We do know that deregulation fuels speculation.
Take for example how banks exploited their lines of credit with the Fed when they were allowed to underwrite securities with the passage of Gramm Leach Biley Act (GLB) in 1999. GLB overturned Glass-Stegal and other laws created during the Great Depression to protect the public. The passage of GLB was a monumental step forward in the process of financial deregulation.
Andrew Bary, in “Truth in Lending?: Wall Street Rivals say big banks use cut-rate loan commitments to snag underwriting business”, (Barrons; May 28, 2001), notes how banks were using their ability to borrow cheaply from the Fed window to buy away business from investment banks. They did this by taking advantage of the Fed window and offering cut rate lines of credit, below what investment banks could offer to corporations. They then made access to these lines contingent upon underwriting business. Arguably they were using the Fed as their guarantor in speculation:
“The commercial banks have been aggressive in using bundled pricing and below-market pricing in some instances to win business,” says Henry McVay, brokerage analyst at Morgan Stanley.
Not surprisingly the banks went hog wild and took on inordinate amounts of risk. Remember banks know all to well that if hard times hit the Fed will bail them out:
“In his report, Mayo (banking analyst at Prudential Securities) writes investors are underestimating the risks posed by the industry’s $4.7 trillion in credit lines and other contingent liabilities because banks aren’t reserving adequately. Mayo argues that banks haven’t reserved adequately for credit lines and other contingent loans. “The risks related to this issue are underappreciated,’ he told Barrons. In the report, “Shh! Banks’ contingent Liabilities Have Tripled in the past Decade,” Mayo notes that off-balance-sheet exposure has exploded to $4.7 trillion form $1.5 trillion a decade ago and now equals 30% of total bank loans.”
We must ask how much of the current financial malaise is tied to commercial banks that aggressively pursued underwriting business with enticing lines of credit after the passage of GLB? Secondly, what kind of maelstrom can we expect from investment banks now that they have access to the Fed’s window?
DeregulationBirth Mother of Sub prime/predatory loans
Before complaining and worrying about the effect of the sub-prime market and predatory loans in our current financial crisis we need to go back and look to see what led to their creation. Before the 1990’s the sub-prime market was almost nonexistent. Fringe banking consisted of a few pawnshops in communities across the country. However, that all changed when financial deregulation began with Reagan and accelerated dramatically under Clinton. Overseeing this process was Fed Head Alan Greenspan who cared little for the poor or protecting them as Martin Mayer (The Fed) notes;
“Discrimination against low-income people in lending operations was a subject guaranteed of be of no interest to the Federal Reserve System. The fed could never be the agency of choice for a program to compel banks to invest in the ghetto.” page 289
Banks deserted inner cities and diversified away from traditional businesses such as making home loans. One can only assume that the Greenspan Fed ignored the Community Reinvestment act and the Humphrey Hawkins Act meant to help the less well to do.
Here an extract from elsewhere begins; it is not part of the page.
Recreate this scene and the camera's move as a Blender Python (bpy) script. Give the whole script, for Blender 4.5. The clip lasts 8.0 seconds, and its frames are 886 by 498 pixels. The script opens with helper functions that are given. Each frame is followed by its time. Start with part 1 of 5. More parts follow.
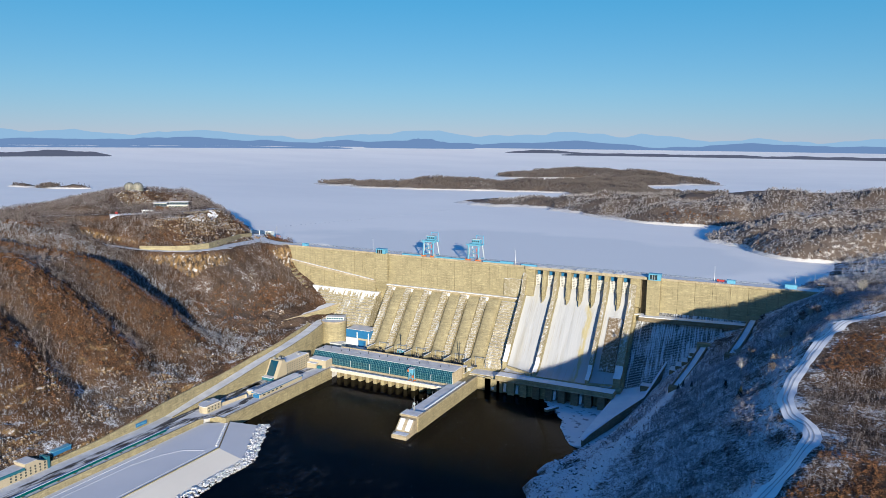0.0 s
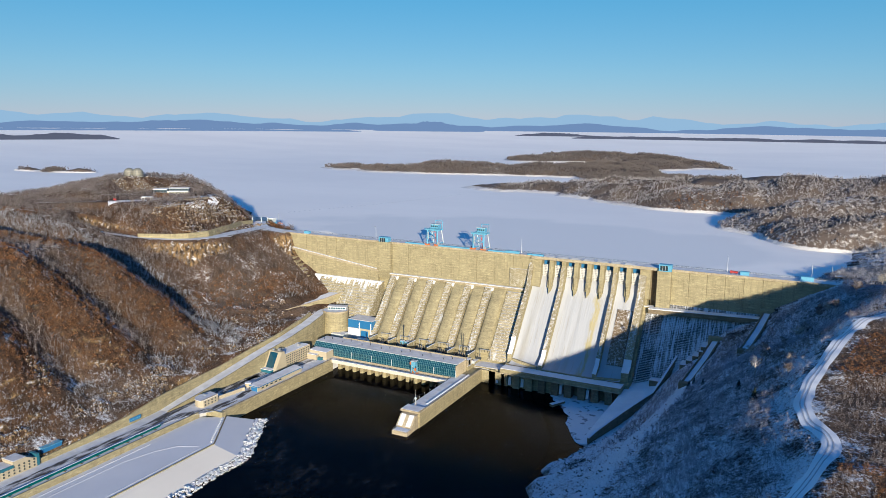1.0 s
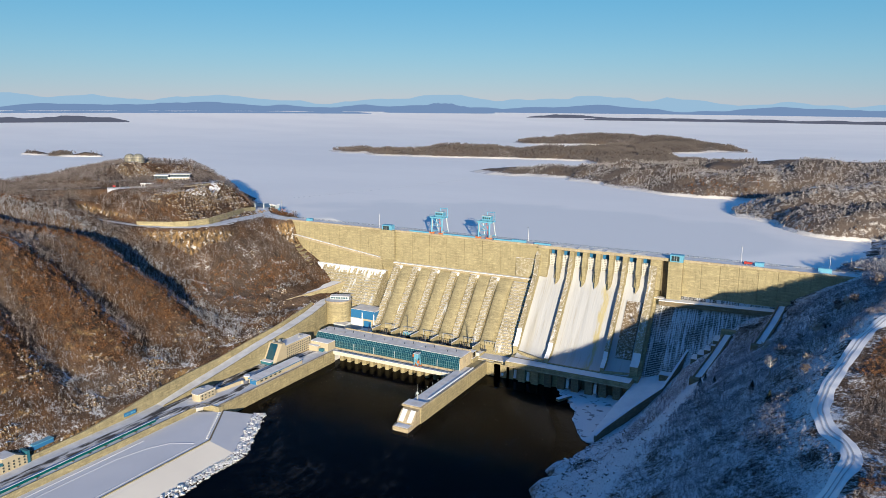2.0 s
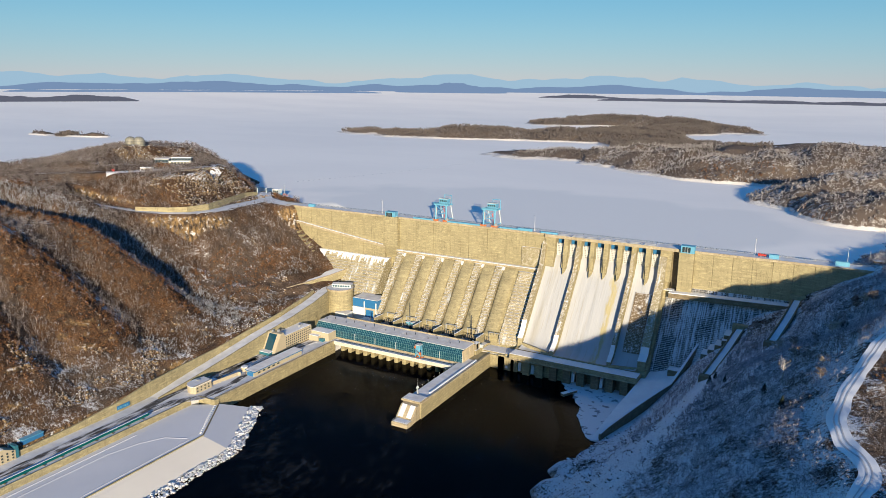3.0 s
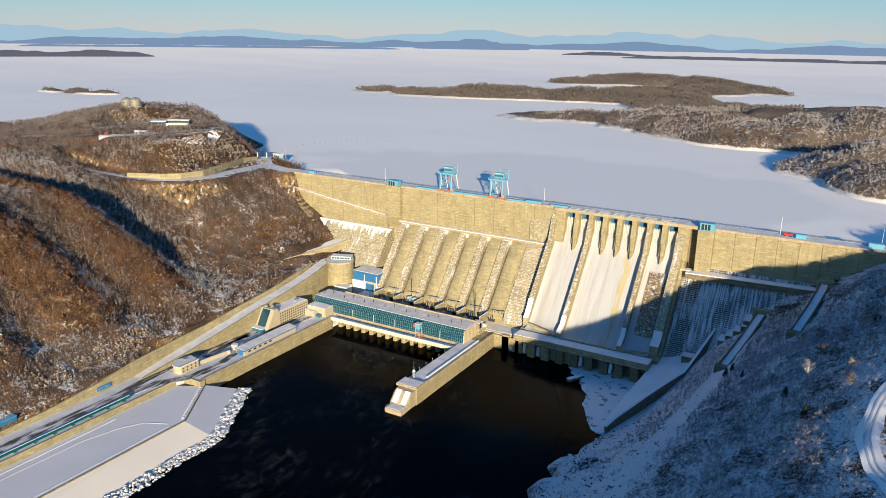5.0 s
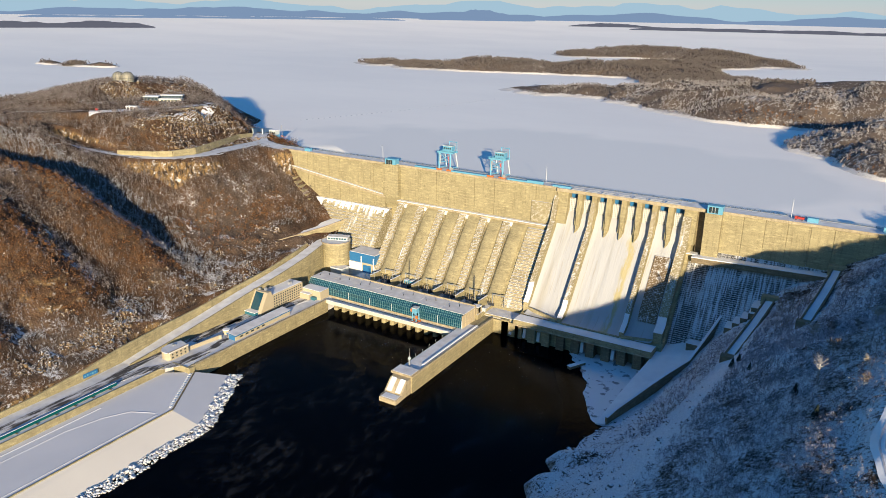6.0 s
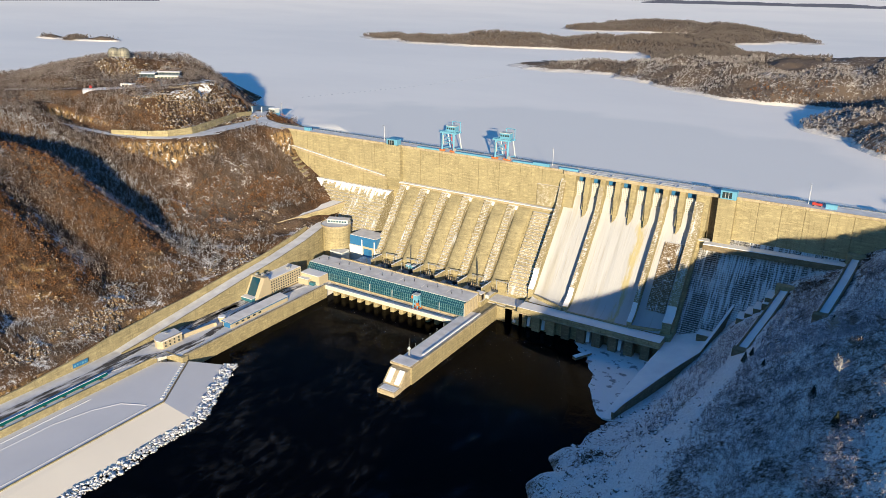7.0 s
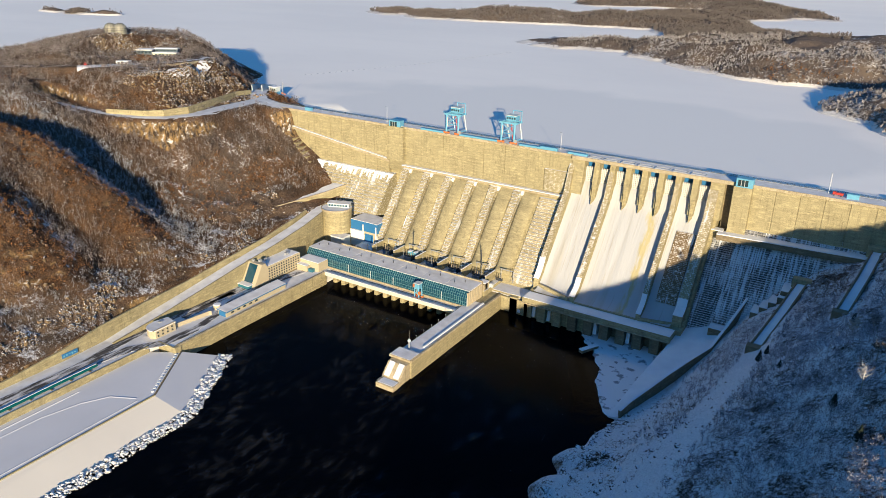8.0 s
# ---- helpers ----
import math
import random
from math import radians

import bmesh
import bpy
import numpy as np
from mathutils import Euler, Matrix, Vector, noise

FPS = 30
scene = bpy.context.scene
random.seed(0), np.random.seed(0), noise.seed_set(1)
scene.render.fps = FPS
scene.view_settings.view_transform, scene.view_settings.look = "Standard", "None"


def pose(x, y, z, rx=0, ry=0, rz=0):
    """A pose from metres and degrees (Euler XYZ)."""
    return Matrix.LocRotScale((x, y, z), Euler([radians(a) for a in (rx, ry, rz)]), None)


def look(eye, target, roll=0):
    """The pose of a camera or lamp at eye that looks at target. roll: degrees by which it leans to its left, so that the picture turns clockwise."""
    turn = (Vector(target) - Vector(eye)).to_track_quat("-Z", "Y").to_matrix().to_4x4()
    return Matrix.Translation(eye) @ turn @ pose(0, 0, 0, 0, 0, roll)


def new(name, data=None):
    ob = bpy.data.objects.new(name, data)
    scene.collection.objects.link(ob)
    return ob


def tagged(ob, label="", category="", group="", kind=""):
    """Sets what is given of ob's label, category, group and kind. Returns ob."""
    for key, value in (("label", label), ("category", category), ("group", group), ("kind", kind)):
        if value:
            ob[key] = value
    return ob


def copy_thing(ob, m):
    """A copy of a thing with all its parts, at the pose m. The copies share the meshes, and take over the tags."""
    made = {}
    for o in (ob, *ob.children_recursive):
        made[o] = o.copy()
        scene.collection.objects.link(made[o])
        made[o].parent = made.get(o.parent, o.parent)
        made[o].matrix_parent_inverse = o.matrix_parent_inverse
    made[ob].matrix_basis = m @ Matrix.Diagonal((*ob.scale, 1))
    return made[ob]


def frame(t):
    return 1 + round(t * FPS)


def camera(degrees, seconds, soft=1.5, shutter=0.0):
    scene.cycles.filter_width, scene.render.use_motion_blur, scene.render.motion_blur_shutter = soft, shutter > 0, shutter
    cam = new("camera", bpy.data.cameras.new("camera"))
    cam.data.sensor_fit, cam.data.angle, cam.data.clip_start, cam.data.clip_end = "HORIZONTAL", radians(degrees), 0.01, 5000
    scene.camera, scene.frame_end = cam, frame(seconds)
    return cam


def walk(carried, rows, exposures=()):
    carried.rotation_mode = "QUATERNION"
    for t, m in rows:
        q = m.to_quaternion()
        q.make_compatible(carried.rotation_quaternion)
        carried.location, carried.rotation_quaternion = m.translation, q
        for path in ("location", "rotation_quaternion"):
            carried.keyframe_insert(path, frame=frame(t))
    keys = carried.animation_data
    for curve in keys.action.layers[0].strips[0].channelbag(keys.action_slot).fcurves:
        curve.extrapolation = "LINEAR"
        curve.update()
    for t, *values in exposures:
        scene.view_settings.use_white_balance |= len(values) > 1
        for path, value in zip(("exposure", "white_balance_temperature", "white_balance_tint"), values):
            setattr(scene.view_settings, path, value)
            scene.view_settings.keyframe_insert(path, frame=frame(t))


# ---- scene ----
cam = camera(61.5, 8.0, 0.5)
PATH = [
    (0, (470.622, -783.443, 265.957), (469.753, -781.666, 265.661), 0.6),
    (0.5, (468.286, -771.058, 267.522), (467.407, -769.29, 267.203), 0.6),
    (1, (466.303, -758.812, 269.326), (465.413, -757.054, 268.984), 0.6),
    (1.5, (464.573, -746.592, 271.048), (463.671, -744.845, 270.683), 0.5),
    (3, (459.767, -710.035, 277.873), (458.831, -708.325, 277.429), 0.6),
    (3.5, (458.276, -698.099, 279.611), (457.329, -696.4, 279.142), 0.7),
    (4, (456.889, -685.982, 281.063), (455.933, -684.297, 280.567), 0.8),
    (4.5, (455.298, -674.086, 282.004), (454.332, -672.415, 281.481), 0.8),
    (6, (447.151, -638.627, 284.717), (446.18, -636.993, 284.093), 0.9),
    (6.5, (443.333, -627.148, 285.501), (442.36, -625.529, 284.844), 0.9),
    (7, (439.228, -615.453, 286.268), (438.251, -613.849, 285.58), 0.9),
    (7.5, (434.888, -603.819, 286.971), (433.908, -602.23, 286.252), 1.0),
    (8, (430.192, -592.471, 287.415), (429.21, -590.898, 286.667), 1.1),
]
walk(cam, [(t, look(eye, target, roll)) for t, eye, target, roll in PATH],
     exposures=[(0.0, 0.42, 5560, 10), (4.0, 0.54, 6520, 10), (8.0, 0.61, 6620, 9)])

# ---------------------------------------------------------------- light
SUN_TO = Vector((0.535, -0.845, 0.0)).normalized()
SUN_EL = 10.8
world = bpy.data.worlds.new("winter_sky")
scene.world = world
world.use_nodes = True
wn, wl = world.node_tree.nodes, world.node_tree.links
sky = wn.new("ShaderNodeTexSky")
sky.sky_type = "NISHITA"
sky.sun_disc = False
sky.sun_elevation = radians(SUN_EL)
sky.sun_rotation = math.atan2(SUN_TO.x, SUN_TO.y)
sky.altitude = 300
sky.air_density, sky.dust_density, sky.ozone_density = 0.9, 0.0, 5.0
wn["Background"].inputs["Strength"].default_value = 0.14  # the fade below is halved
haze_mix = wn.new("ShaderNodeMix")
haze_mix.data_type = "RGBA"
haze_mix.inputs[0].default_value = 0.62
haze_mix.inputs[7].default_value = (0.95, 3.15, 6.1, 1)
wl.new(sky.outputs[0], haze_mix.inputs[6])
up_way, up_part, fade, tone = (wn.new("ShaderNode" + kind) for kind in ("TexCoord", "SeparateXYZ", "ValToRGB", "Mix"))
wl.new(up_way.outputs["Generated"], up_part.inputs[0])
wl.new(up_part.outputs[2], fade.inputs[0])
stops = fade.color_ramp.elements
for at, value in ((0.0, (2.25, 1.40, 1.04)), (0.06, (1.95, 1.42, 1.05)), (0.17, (1.17, 1.31, 1.04)), (0.32, (0.78, 0.95, 1.0)), (0.55, (0.48, 0.65, 0.86)), (1.0, (0.34, 0.52, 0.76))):
    stop = stops[0] if at == 0.0 else stops[-1] if at == 1.0 else stops.new(at)
    stop.position, stop.color = at, (value[0] / 2, value[1] / 2, value[2] / 2, 1)
tone.data_type, tone.blend_type = "RGBA", "MULTIPLY"
tone.inputs[0].default_value = 1.0
wl.new(haze_mix.outputs[2], tone.inputs[6])
wl.new(fade.outputs[0], tone.inputs[7])
wl.new(tone.outputs[2], wn["Background"].inputs["Color"])
sun_data = bpy.data.lights.new("sun", "SUN")
sun_data.energy, sun_data.angle, sun_data.color = 5.5, radians(0.5), (1.0, 0.82, 0.56)
sun = new("sun", sun_data)
sun.matrix_world = look((0, 0, 900), Vector((0, 0, 900)) - SUN_TO * math.cos(radians(SUN_EL)) - Vector((0, 0, math.sin(radians(SUN_EL)))))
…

Greenspan a big devotee of financial innovation did all in his power to facilitate the growth of derivatives ( from almost zero in 1973 to $516 Trillion as of June 2007.) For the poor this meant financial innovation rushed in to meet the void left by banks that had abandoned them. Hucksters developed creative measures to circumvent usury laws to take advantage of the poor. A host of snares were developed; predatory loans, pay day loans, auto title loans, check cashing stores, rent to own stores and whole lot more. The sub-prime market grew exponentially to fund all of them.
We must ask ourselveshad the Fed done its job would their even be a sub-prime market? Predatory loans? Pay day loans? While we may not have sold the poor for a pair of sandals we have financially indentured them to line the pockets of the rich. ( To learn about Fringe banking go to: www.jubileeinitiative.org/)
Deregulation is the problem
By creating a special window for investment banks on Sunday night the Federal Reserve moved one step closer to becoming an appendage of the market and giant corporations. The problem is that the market and corporations have unbounded greed and as history tells us gluttons eventually devour themselves in their own avarice.
We continue to be in a full fledged financial markets meltdown. More financial deregulation only exasperates the problem. We will see a respite here, a bear market rally there, but ultimately the end is nigh!